In 1938, after Kristallnacht (Night of Broken Glass), German Jewish teenager, Eddie Willner, was sent to Belgium to escape persecution from the Nazis. That was the start of a seven-year Holocaust survival story that ended in April 1945 when Eddie Willner escaped a second death march and gave himself up to the US Third Army as it advanced through Germany.
Michael will talk about Eddie’s extraordinary story and the fascinating journey that Michael, along with Eddie’s son Albert Willner, took to retrace his father’s footsteps during World War II. They travelled across Europe, met with archivists and historians, saw original documents and pieced together his father’s story from refugee in Belgium to internment camps in Vichy France, deportation from Drancy to Auschwitz, concentration camps in Poland and eventually back to Germany where he labored in the Nazi’s secret Harz Mountain tunnel complex. They also researched the infamous Death March from Auschwitz to Gross Rosen in preparation for the Walk in Remembrance that his son walked (and Michael documented) on the 75th anniversary of the tragic evacuation of up to a quarter of a million concentration camp inmates to Germany from Poland.
Eddie Willner passed away in 2008 but his story and legacy are being honored and remembered at the Arlington National Cemetery with their Firsthand History Education Series as well as with extensive interviews that are available at the United States Holocaust Memorial Museum in Washington, DC and the Shoah Foundation in Los Angeles.
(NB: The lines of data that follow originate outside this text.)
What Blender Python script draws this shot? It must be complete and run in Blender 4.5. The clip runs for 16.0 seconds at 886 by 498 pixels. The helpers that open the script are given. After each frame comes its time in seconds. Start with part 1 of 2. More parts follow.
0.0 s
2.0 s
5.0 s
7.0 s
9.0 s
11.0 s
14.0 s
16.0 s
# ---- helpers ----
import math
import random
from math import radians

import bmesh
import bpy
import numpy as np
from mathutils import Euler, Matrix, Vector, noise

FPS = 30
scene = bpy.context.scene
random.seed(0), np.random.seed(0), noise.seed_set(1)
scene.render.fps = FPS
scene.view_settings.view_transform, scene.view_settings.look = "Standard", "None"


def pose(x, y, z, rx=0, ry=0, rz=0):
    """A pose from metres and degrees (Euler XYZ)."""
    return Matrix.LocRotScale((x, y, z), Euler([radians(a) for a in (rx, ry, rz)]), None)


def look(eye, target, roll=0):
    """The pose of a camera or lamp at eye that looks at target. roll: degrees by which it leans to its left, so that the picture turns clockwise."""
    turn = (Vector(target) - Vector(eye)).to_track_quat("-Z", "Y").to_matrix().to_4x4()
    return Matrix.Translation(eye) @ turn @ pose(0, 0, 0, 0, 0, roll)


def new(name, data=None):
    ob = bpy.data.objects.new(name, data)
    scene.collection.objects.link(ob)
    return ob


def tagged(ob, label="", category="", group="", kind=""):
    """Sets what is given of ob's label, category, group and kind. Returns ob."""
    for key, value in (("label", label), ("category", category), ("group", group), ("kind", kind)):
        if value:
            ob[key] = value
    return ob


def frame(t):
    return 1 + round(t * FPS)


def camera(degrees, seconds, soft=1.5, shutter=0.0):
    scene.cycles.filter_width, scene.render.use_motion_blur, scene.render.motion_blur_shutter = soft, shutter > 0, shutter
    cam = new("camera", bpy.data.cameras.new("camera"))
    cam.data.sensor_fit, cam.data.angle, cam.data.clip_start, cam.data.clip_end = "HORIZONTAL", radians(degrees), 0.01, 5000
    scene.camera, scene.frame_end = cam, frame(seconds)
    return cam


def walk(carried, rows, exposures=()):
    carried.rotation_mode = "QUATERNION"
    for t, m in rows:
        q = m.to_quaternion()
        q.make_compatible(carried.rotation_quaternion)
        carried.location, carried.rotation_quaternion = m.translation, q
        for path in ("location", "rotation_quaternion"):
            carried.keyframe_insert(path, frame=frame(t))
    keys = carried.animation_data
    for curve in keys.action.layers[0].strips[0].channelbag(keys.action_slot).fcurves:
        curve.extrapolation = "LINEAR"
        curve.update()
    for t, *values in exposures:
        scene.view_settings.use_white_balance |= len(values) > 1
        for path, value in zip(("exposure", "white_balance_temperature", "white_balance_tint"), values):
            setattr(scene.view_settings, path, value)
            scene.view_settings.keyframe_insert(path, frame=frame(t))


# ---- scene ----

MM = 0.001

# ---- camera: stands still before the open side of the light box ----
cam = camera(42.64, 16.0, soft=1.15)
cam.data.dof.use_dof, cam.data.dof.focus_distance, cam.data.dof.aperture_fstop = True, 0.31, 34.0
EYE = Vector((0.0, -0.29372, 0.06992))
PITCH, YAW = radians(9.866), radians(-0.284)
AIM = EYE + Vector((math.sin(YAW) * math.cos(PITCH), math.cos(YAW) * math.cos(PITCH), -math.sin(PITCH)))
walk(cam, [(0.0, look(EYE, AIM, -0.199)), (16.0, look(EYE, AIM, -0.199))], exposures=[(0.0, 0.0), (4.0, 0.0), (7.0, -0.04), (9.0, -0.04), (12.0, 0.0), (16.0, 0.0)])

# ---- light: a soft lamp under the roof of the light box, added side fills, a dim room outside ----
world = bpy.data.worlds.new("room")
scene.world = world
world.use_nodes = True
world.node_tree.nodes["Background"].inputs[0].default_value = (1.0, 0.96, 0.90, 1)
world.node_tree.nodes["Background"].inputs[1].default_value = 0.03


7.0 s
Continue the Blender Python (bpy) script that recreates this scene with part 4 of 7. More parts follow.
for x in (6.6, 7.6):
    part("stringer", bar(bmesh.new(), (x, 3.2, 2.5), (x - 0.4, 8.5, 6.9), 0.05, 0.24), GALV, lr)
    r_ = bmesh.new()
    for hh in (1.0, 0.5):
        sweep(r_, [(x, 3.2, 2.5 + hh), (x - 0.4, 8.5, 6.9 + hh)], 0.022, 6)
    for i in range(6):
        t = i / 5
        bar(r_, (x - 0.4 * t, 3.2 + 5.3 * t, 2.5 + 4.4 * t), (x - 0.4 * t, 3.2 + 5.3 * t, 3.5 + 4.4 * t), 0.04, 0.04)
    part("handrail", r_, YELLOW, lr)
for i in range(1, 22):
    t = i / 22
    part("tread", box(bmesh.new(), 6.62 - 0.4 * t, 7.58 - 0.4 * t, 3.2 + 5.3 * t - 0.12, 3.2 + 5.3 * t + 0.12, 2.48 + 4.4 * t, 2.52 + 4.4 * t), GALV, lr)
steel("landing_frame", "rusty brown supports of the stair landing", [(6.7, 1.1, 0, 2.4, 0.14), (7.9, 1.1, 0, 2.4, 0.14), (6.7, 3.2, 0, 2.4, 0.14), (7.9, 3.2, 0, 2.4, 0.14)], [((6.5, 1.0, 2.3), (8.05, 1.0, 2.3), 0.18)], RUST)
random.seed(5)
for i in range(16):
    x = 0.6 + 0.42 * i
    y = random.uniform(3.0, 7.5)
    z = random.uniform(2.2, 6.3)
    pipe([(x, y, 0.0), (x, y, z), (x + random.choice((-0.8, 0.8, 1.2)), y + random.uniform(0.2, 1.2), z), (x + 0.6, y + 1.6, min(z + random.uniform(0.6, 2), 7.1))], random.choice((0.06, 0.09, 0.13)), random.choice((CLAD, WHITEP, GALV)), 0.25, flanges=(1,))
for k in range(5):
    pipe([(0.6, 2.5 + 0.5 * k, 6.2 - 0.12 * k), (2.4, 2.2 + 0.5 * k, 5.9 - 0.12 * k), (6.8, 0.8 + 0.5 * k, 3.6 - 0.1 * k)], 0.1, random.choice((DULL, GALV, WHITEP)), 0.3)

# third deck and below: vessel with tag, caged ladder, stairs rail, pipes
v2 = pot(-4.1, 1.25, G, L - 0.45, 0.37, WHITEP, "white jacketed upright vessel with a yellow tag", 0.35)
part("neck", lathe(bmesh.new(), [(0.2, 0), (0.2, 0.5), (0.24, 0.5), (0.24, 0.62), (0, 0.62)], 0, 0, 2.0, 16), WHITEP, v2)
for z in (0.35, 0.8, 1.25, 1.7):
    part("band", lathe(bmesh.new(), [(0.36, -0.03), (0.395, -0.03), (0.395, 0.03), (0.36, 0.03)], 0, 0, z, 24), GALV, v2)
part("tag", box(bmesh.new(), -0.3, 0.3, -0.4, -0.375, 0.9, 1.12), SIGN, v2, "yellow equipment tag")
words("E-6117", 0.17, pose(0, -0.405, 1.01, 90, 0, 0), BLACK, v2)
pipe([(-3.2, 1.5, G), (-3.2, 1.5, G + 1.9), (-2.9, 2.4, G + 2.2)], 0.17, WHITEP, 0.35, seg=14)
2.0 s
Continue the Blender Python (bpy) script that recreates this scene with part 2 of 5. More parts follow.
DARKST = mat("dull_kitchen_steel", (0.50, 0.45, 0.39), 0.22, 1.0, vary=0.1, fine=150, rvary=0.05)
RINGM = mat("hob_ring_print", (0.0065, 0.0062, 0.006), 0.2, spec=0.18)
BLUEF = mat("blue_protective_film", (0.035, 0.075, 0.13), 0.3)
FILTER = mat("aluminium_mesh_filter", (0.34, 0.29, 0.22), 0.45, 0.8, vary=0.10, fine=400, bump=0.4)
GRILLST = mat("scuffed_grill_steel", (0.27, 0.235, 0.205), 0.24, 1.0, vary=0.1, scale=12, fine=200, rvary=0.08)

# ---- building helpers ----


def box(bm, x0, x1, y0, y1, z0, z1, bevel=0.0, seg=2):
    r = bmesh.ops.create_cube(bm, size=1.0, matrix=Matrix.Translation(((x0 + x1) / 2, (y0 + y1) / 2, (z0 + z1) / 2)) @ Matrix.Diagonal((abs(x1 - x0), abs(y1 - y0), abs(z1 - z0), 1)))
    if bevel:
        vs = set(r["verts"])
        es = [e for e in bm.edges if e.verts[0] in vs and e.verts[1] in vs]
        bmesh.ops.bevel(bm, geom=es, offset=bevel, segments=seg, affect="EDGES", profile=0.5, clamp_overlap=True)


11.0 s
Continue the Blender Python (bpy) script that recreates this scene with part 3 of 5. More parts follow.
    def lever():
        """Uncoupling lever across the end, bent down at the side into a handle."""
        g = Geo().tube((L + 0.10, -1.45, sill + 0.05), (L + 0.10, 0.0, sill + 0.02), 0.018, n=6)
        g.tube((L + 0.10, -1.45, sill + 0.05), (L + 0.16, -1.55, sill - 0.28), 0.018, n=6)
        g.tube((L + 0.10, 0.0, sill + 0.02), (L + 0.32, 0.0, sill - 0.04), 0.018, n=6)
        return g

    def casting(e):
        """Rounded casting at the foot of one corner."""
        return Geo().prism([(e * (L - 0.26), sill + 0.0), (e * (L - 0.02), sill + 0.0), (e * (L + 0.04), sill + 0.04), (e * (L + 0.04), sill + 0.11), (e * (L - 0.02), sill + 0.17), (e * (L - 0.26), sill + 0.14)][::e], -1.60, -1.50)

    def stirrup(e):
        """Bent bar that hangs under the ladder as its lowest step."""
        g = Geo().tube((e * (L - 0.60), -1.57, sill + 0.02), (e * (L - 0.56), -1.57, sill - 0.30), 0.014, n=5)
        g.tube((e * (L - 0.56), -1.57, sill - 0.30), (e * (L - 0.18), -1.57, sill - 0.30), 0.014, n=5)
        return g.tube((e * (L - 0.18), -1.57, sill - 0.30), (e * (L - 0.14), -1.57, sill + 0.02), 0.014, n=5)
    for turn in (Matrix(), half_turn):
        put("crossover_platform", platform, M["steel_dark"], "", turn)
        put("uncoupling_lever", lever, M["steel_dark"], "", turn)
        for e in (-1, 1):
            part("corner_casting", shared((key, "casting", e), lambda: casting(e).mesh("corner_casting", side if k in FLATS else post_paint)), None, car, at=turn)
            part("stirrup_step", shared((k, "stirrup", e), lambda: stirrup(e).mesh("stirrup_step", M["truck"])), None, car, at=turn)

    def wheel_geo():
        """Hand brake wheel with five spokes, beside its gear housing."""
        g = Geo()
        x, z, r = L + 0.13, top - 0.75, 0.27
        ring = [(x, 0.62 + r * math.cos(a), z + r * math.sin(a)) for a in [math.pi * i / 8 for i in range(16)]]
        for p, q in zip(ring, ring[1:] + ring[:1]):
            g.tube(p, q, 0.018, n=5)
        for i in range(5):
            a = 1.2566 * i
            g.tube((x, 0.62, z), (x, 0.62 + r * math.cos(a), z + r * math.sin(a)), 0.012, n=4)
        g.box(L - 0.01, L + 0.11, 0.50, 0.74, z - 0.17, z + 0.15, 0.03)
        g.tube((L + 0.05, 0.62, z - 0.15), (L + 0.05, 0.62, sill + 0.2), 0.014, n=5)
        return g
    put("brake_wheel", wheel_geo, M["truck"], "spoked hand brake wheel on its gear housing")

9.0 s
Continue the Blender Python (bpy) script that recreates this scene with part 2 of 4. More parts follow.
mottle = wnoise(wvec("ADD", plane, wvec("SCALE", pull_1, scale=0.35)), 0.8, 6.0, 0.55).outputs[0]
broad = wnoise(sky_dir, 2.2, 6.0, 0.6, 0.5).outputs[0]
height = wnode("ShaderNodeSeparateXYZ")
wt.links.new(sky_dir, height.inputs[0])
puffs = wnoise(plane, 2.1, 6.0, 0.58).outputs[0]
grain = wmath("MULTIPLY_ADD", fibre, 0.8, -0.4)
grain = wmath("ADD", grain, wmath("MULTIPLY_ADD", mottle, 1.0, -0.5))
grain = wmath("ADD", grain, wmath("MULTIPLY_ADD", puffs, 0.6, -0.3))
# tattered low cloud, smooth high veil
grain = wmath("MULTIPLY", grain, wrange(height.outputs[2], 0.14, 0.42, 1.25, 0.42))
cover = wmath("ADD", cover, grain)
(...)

Michael Nelson is semi-retired following a 36-year career as a photojournalist stationed in Beirut, Brussels, Cairo and Los Angeles. He worked for United Press International, Agence France Presse and the European Pressphoto Agency where he was the Middle East bureau chief. He has covered a variety of stories from wars, civil unrest, famines and natural disasters; high profile entertainment events, sports stories and political happenings such as presidential campaigns, debates and inaugurations. He now resides in Topanga, California with his wife, Mona, from Nubia and spends his time researching and planning for his next documentarian series. His next documentary project will be to follow in the footsteps of the great Carthaginian general Hannibal Barca.